* Start *

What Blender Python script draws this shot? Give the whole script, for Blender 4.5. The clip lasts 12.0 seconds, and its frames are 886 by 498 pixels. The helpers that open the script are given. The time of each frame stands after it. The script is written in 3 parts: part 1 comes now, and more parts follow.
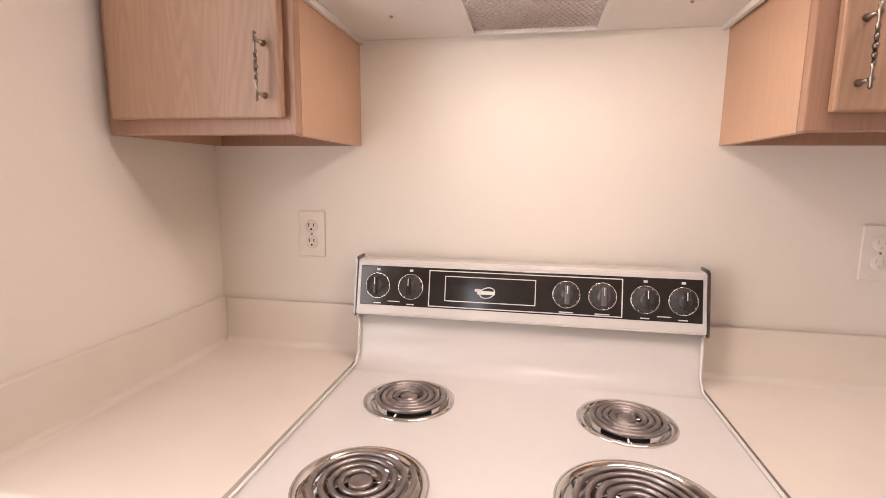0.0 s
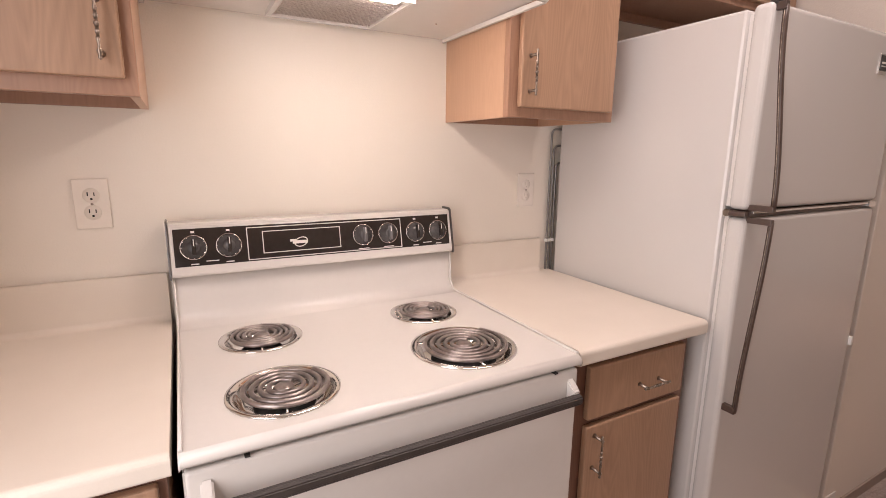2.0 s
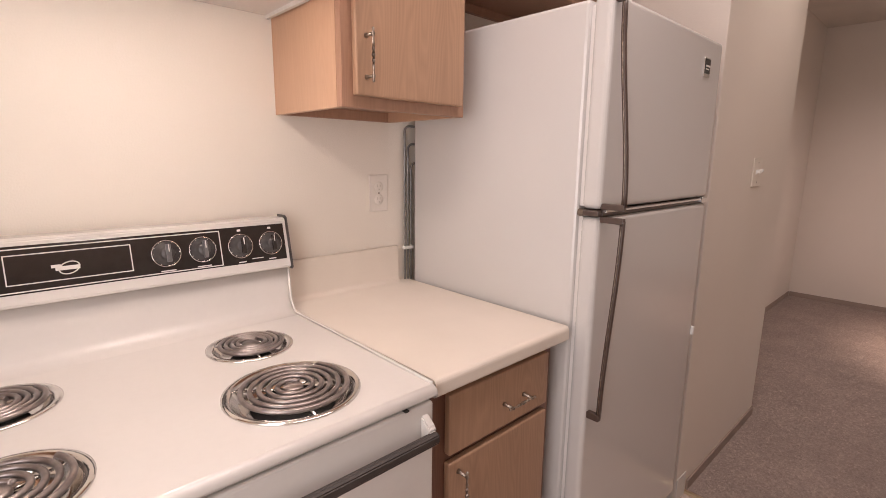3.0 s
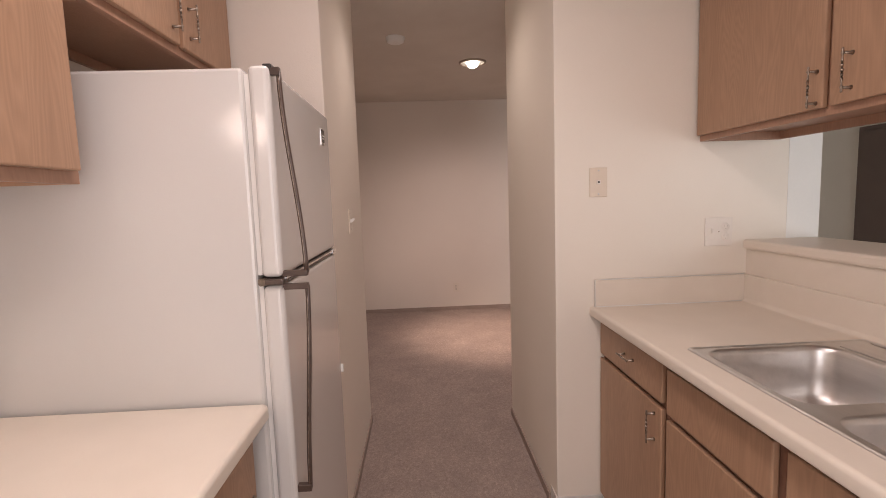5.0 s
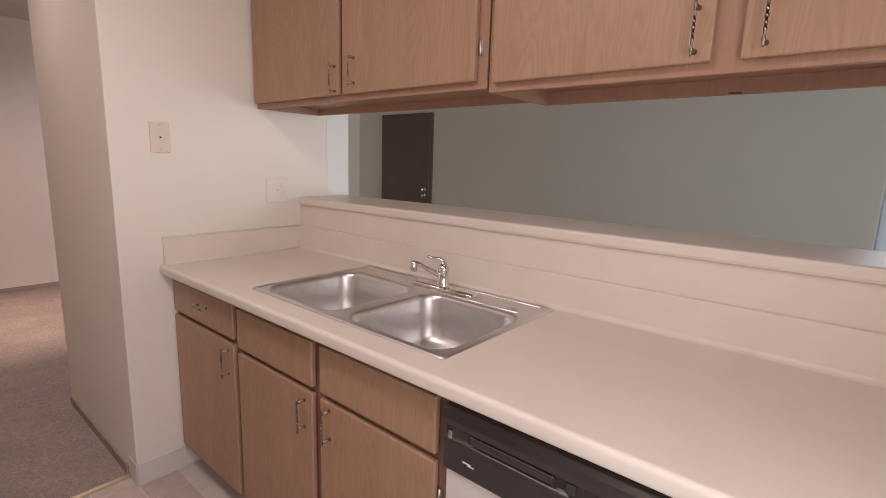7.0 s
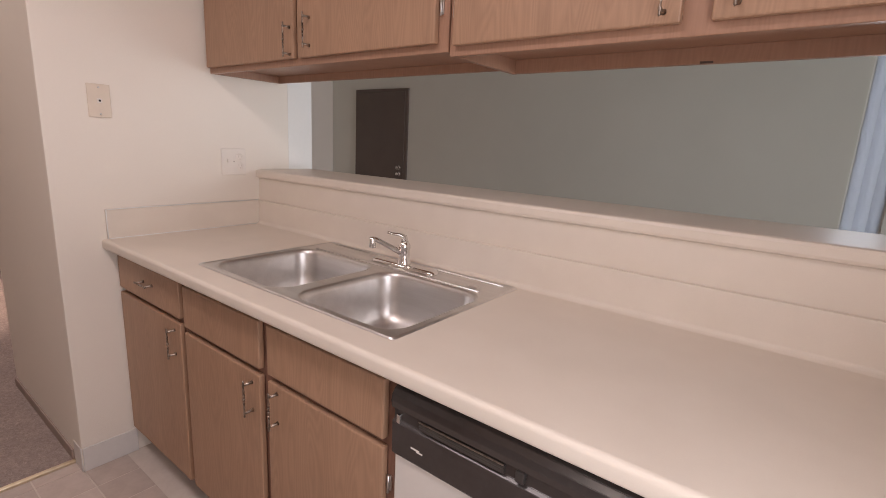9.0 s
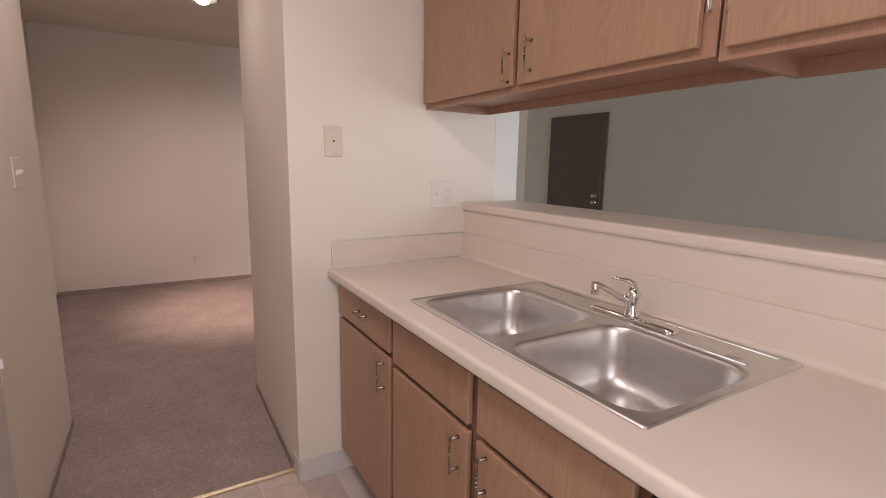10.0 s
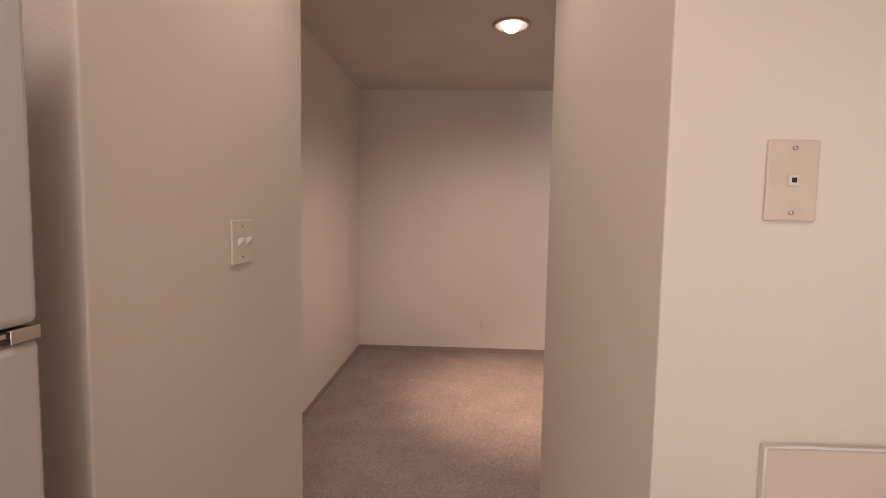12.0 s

* End *

◆ STATED TASK:
What is needed is an exact reproduction of the data, pictures excluded.

◆ RESPONSE TO THE TASK:
What Blender Python script draws this shot? Give the whole script, for Blender 4.5. The clip lasts 12.0 seconds, and its frames are 886 by 498 pixels. The helpers that open the script are given. The time of each frame stands after it. The script is written in 3 parts: part 1 comes now, and more parts follow.
0.0 s
2.0 s
3.0 s
5.0 s
7.0 s
9.0 s
10.0 s
12.0 s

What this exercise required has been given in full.